2014 Osprey Class National Championship
This was my second opportunity to race under the banner of the
P.S.U.K in 2014.
The boat to be used was my Hartley Mk 4 all-glass Osprey with a lovely new set of North sails. Plans were sorted and leave taken for Nick. This all goes out of the window when Nick manages to injure himself quite severely whilst moving a trailer. Thankfully he has now recovered and back on the water again.
After searching for a replacement helmsman who would be up to the job at the back end through my P.S.U.K friends and finding none that could make themselves available I contacted a Phantom sailing friend who I knew was off at the time and fancied the trip to Cornwall. Tyler Harmsworth and ex National Champion in the Phantom was duly signed up.
The venue at Porthpean was as beautiful as any could want and the
fact it was known for being a breezy one was good news as we were
easily at the top of the competitive weight scale at over 30 stones.
We needed breeze!
The slipway was long and steep. Unless you had a group of you then no Osprey was coming up unless they deployed the tractor which was there for that purpose. Approximately 40 boats were entered and some top helms from other classes had decided to have their holidays at the same time.
As a lovely time spent by the sea, swimming and meeting friends it was wonderful. As a Championship for us, sadly we were outclassed by all the light fellas. I could give a blow by blow account of all the races but to be honest these would be a bit boring and not a great read.
Our starts were consistently good. Even the bad one we made we
recovered to third at the first mark. We were on the top ten at the
first mark in nearly every race and frequently in the top five.
The high scores were on courses where they had a triangle after the first beat and the lower ones were generally where the sausage was first.
The rationale behind this was that every time we got to the top mark and it was a reach, we had to make the decision as to go high (as they all did) and hope to plane and not get rolled. Or we had to soak and hope we got clear wind and sailed the shorter distance.

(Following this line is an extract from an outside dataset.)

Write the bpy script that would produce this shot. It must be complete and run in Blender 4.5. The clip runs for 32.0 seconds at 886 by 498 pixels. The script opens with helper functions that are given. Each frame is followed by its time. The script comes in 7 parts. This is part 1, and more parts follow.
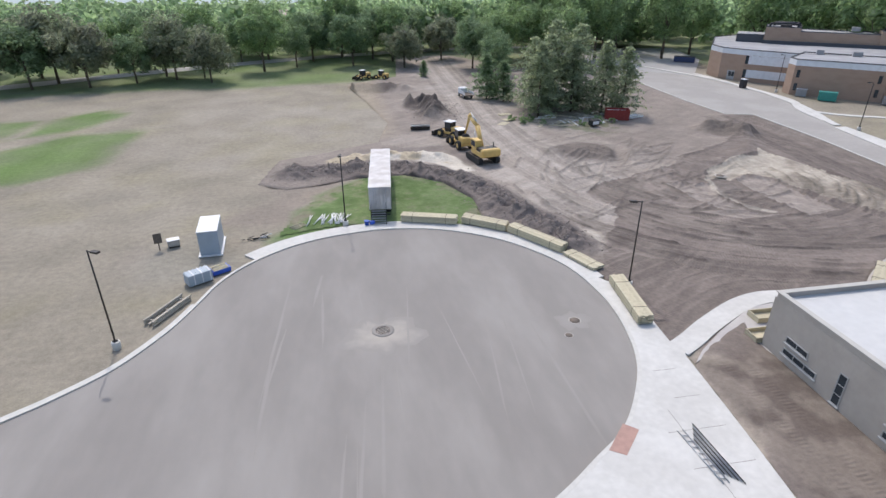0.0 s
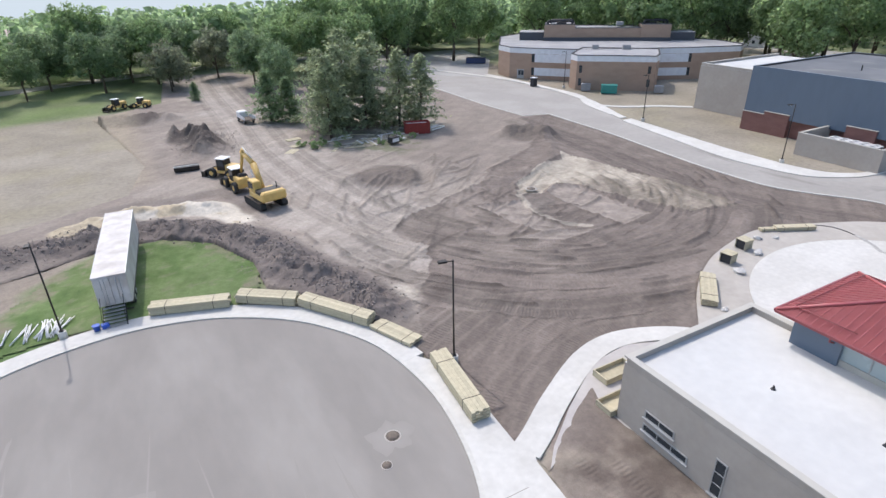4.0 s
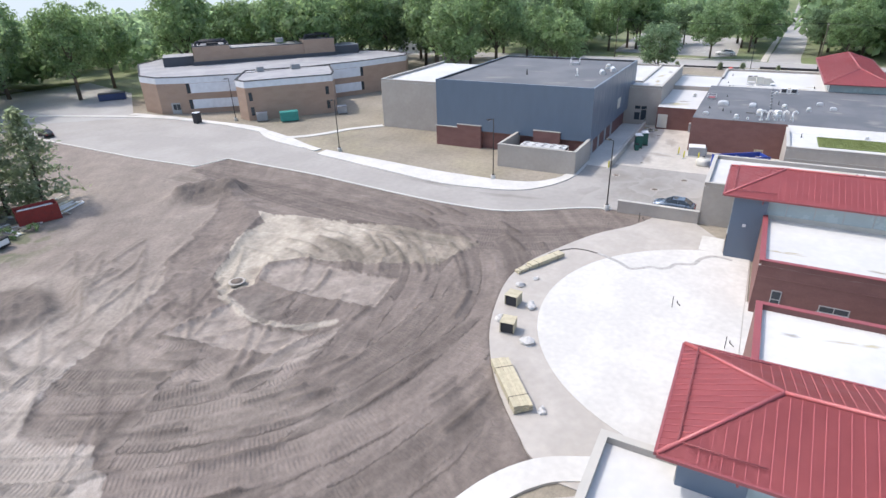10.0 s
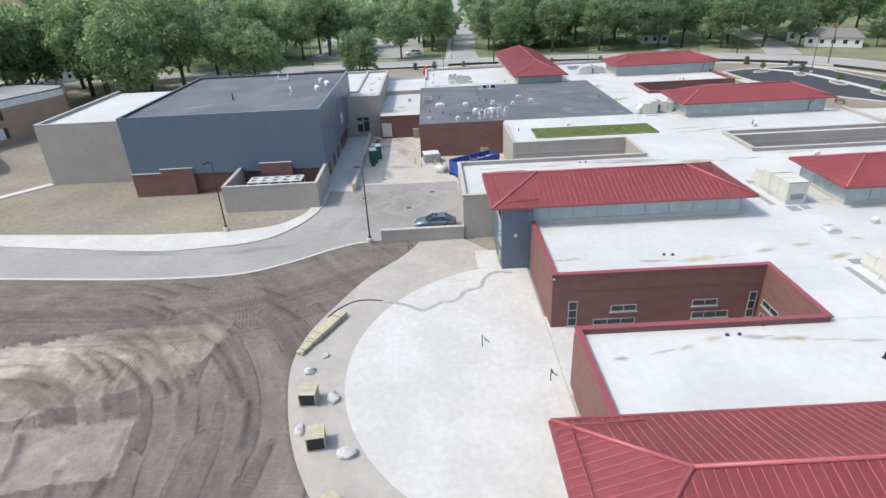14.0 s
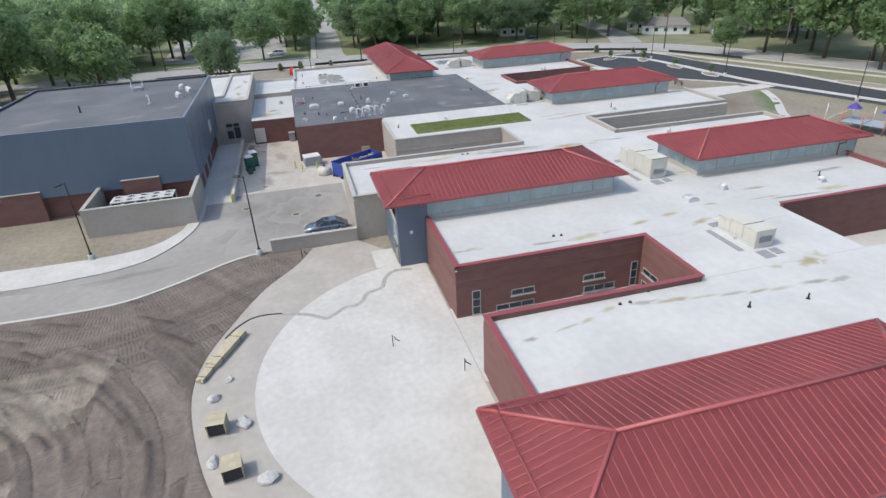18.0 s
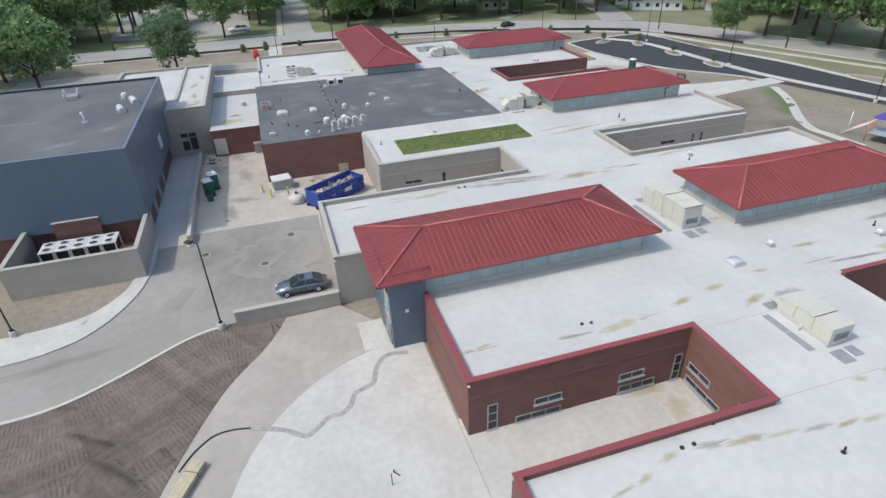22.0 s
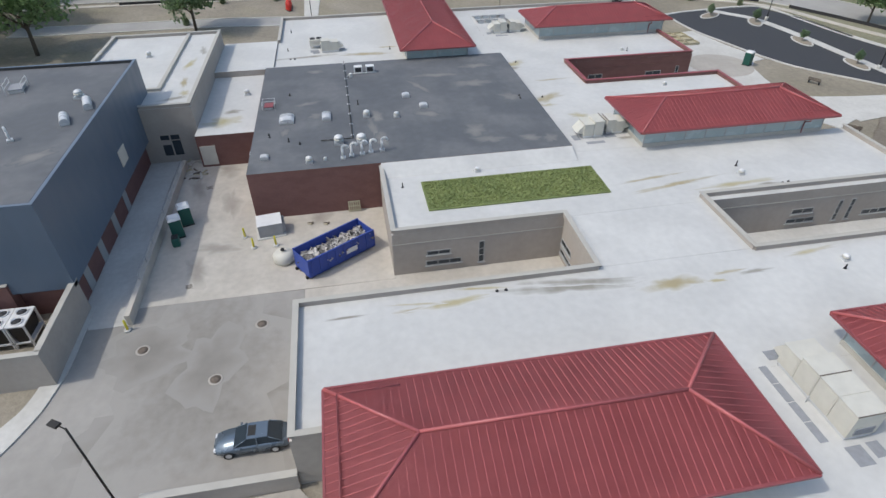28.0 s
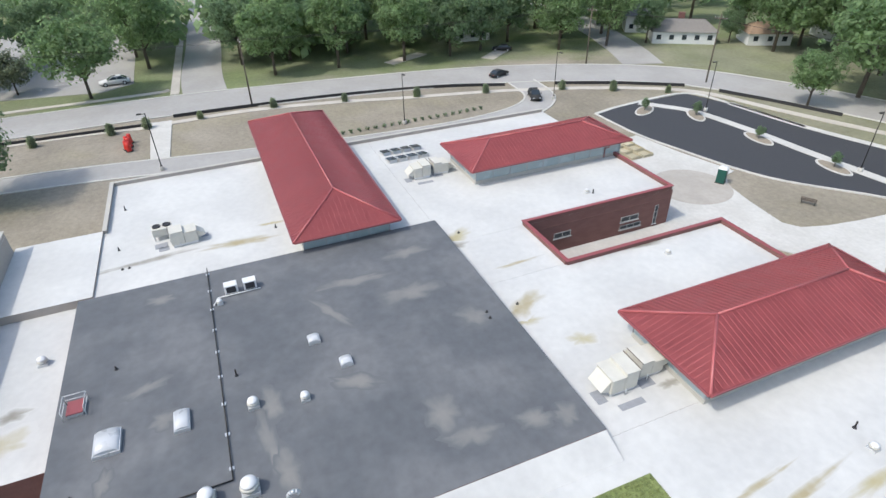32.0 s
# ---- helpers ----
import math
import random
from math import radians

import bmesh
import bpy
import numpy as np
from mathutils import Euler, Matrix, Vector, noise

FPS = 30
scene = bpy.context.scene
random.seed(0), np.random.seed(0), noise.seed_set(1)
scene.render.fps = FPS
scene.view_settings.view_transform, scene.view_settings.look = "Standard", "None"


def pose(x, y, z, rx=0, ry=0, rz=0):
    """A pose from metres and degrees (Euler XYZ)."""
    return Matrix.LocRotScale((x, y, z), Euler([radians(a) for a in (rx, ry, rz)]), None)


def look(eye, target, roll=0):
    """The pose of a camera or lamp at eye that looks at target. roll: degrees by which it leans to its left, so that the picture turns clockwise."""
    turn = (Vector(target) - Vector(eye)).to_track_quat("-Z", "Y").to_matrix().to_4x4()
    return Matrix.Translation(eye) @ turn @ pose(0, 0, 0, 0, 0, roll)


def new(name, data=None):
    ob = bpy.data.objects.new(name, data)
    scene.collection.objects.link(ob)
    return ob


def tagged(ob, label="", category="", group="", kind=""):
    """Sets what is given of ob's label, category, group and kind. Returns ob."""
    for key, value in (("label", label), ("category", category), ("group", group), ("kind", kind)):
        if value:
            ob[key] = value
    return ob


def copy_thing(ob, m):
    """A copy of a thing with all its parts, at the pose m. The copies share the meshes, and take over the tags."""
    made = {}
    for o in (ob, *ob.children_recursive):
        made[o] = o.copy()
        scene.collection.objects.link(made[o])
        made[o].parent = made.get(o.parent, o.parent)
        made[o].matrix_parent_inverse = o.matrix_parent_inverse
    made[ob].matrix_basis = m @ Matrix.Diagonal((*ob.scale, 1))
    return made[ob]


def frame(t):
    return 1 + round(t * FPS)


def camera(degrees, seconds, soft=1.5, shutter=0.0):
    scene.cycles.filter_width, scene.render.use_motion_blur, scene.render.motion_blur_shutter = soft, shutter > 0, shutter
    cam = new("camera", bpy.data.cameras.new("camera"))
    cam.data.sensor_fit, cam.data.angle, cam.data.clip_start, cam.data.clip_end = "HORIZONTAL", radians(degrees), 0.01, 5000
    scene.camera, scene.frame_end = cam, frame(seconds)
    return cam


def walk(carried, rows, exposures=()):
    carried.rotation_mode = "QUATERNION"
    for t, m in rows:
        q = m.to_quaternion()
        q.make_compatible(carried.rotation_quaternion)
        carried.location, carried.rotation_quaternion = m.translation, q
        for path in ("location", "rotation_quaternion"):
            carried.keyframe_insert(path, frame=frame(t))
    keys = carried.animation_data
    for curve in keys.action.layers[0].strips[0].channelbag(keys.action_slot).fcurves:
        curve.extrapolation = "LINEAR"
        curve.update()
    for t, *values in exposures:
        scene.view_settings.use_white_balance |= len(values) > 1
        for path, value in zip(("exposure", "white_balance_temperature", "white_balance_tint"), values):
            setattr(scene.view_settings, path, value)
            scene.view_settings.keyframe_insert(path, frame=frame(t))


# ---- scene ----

We tried both methods and lost many places every time, only to
regain some of them on the next upwind leg.
The simple fact was we were too heavy to compete on the reaches. The wind was such that Tyler only really got out on the wire and the boat up to full speed on one occasion that I remember.
Overall we were 16th which was lower than we had hoped for but acceptable for the conditions we had and the way we had raced.
We enjoyed the racing and the social very much and were happy that we had prepared the boat and it was on the pace.
The front runners sailed brilliantly and consistently which was enjoyable to watch. The many battles further back were just as hard fought and entertaining.
This was probably the lightest winds over a four day period I have raced in a championship but it did not detract from the pleasure of doing the event. I thank the P.S.U.K again for their support and urge Nick Mason to be more careful in the future! Hopefully the Osprey will make it to some other Police events in the coming year.